Sayfalar


ULUSAL İLETİŞİM AĞI

23 Ekim 2011 Pazar

Kadınlara Şiddet Neden Bu Kadar Arttı?


Son dönemde yer alan aile-içi şiddet olgularındaki inanılmaz vahşetle beraber sayısal artış, bu  konunun daha da yoğun irdelenmesinin gerektiğini gösteriyor.
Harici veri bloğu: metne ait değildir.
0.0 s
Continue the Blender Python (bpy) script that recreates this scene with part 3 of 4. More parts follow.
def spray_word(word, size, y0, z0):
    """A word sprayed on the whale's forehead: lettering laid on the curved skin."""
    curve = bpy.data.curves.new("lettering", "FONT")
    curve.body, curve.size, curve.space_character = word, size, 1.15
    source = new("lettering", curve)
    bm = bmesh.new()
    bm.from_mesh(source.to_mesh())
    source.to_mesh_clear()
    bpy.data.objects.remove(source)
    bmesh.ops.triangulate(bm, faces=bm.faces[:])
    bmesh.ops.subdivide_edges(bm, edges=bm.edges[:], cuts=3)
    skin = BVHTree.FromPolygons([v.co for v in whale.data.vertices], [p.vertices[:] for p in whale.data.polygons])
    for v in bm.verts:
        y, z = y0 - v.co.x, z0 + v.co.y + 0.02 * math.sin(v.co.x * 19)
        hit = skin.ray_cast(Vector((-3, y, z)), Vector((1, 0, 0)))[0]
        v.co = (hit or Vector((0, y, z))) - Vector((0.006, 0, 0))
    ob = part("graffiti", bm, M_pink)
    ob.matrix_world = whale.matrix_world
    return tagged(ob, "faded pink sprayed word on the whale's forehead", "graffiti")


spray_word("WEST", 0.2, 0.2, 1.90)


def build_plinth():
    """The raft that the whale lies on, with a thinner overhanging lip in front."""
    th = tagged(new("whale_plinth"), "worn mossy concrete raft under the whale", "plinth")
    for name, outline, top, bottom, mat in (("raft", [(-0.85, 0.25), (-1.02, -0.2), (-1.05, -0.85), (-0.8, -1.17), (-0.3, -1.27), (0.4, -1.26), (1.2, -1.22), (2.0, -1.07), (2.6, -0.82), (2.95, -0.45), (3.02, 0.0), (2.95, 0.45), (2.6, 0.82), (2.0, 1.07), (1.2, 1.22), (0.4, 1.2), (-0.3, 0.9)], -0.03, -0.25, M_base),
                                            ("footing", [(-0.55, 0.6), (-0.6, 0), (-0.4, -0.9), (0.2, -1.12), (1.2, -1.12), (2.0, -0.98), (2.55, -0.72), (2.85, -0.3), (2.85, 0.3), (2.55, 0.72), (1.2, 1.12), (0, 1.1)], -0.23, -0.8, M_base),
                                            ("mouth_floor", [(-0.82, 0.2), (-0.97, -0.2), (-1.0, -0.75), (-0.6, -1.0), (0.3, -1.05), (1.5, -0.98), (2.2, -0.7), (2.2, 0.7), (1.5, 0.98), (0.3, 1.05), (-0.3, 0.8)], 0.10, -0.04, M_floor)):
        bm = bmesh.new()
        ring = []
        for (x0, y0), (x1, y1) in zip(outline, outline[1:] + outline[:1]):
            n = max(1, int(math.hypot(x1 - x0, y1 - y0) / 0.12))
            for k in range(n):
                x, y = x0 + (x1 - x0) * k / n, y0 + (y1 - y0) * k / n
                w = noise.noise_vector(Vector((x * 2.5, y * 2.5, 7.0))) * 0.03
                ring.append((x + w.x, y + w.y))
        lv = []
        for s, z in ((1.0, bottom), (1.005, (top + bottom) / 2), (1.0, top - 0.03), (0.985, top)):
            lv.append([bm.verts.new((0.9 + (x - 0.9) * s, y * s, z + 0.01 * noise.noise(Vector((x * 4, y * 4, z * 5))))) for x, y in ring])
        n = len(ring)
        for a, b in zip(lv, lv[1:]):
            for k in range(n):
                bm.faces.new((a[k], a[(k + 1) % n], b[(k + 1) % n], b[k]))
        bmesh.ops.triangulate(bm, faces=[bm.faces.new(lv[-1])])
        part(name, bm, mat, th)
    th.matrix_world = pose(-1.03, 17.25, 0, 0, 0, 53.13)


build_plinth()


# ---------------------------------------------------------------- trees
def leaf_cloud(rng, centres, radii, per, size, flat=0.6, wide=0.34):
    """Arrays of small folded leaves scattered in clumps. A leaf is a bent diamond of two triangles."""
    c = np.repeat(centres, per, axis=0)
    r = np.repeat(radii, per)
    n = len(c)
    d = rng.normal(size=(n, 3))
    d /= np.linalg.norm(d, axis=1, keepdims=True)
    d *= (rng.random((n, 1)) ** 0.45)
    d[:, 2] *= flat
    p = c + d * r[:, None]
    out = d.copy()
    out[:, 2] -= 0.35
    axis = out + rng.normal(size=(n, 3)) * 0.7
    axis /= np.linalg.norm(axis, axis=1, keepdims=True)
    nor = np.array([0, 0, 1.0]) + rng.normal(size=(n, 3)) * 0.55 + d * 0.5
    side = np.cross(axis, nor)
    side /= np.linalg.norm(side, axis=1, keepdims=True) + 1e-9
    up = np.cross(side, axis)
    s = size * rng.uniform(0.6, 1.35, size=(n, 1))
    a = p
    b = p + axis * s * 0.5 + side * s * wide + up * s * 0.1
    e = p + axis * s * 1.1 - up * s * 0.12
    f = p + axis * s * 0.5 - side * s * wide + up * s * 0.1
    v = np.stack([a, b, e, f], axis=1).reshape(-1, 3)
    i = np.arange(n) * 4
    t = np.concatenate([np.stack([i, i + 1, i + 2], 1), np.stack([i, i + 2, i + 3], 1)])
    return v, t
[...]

Özellikle erkeklerin kadınlara yönelik  şiddetinin çocuklara yönelik şiddetin çok önüne geçmesi düşündürücü bir boyutu oluşturuyor.

Neden bu dönemde erkeklerin kadınlara şiddetinin arttığını araştırdığımızda, farkındalığın son  dönemde artmış olmasının bir ölçüde etkili olmuş olabileceğini söyleyebiliriz ama bunun son  dönemdeki vahşeti ve özellikle öldürme olaylarının artmasını açıklamadığını görmekteyiz.

Özellikle öldürmenin de ötesinde vahşet uygulanmasının sıradanlaşması da öne çıkan bir başka  boyutu oluşturmakta.

Sokak ortasında bıçaklayarak ve bıçağı da sırtında bırakarak giden kişilerin o kadınlarla bir dönem  yakın yaşamış olmalarına inanabilmek oldukça zor ama hepsinde de kıskançlık ve hükmetme isteğinin   ana nedenler olması da neden sorusuna kısmı de olsa bir cevap veriyor.

Çözüm çalışmaları yaparken doğru teşhislerin de çok önemli olduğunu söylemek gerekiyor.

Geçen günlerde bir toplantıda bir psikoloji profesörünün konu hakkında bilgi sahibi olmadan genel  görüşle, “şiddete sıfır tolerans bunu yapanları da aynı konuma sokar” düşüncesini savunmasında bu  konu hakkında çalışmamış olmasının neden olduğunu söylemek mümkün ama bunu bilimsel bir görüş  olarak verince yanlışlar başlıyor.

Son dönemde bakıyoruz tüm bu davalarda iyi halden indirimlerle düşük cezalar veriliyor. Özellikle bir  erkek tarafından dövülen kadına yardım etmeye çalışan iki kişiye dayak atanla aynı cezanın verilmesi  gibi trajikomik durumların suçu işleyenleri caydırdığını söyleyebilmek mümkün değil.

Siz hem cezayı az vereceksiniz hem de dayak atana karşı hoşgörüyü elden bırakmayacaksınız hem  de aile-içi şiddet olaylarının azalmasını bekleyeceksiniz.

Bunun çok gerçekçi bir yaklaşım olmadığını zaten yaşanan olaylar gösteriyor.  

Ama en kötüsü, mikrofonu önünde bulan herkesin ahkam kesmesi, daha da kötüsü ise söylediğinin doğru olduğuna inanması.

Okumadan, araştırmadan ben nasıl olsa akademisyenim, eski okuduklarımla, genel bilgimle bunu idare ederim diyenlerden dolayı kamuoyu da yanlış bilgileniyor.

Bakalım çözüm arayışlarında daha neler göreceğiz?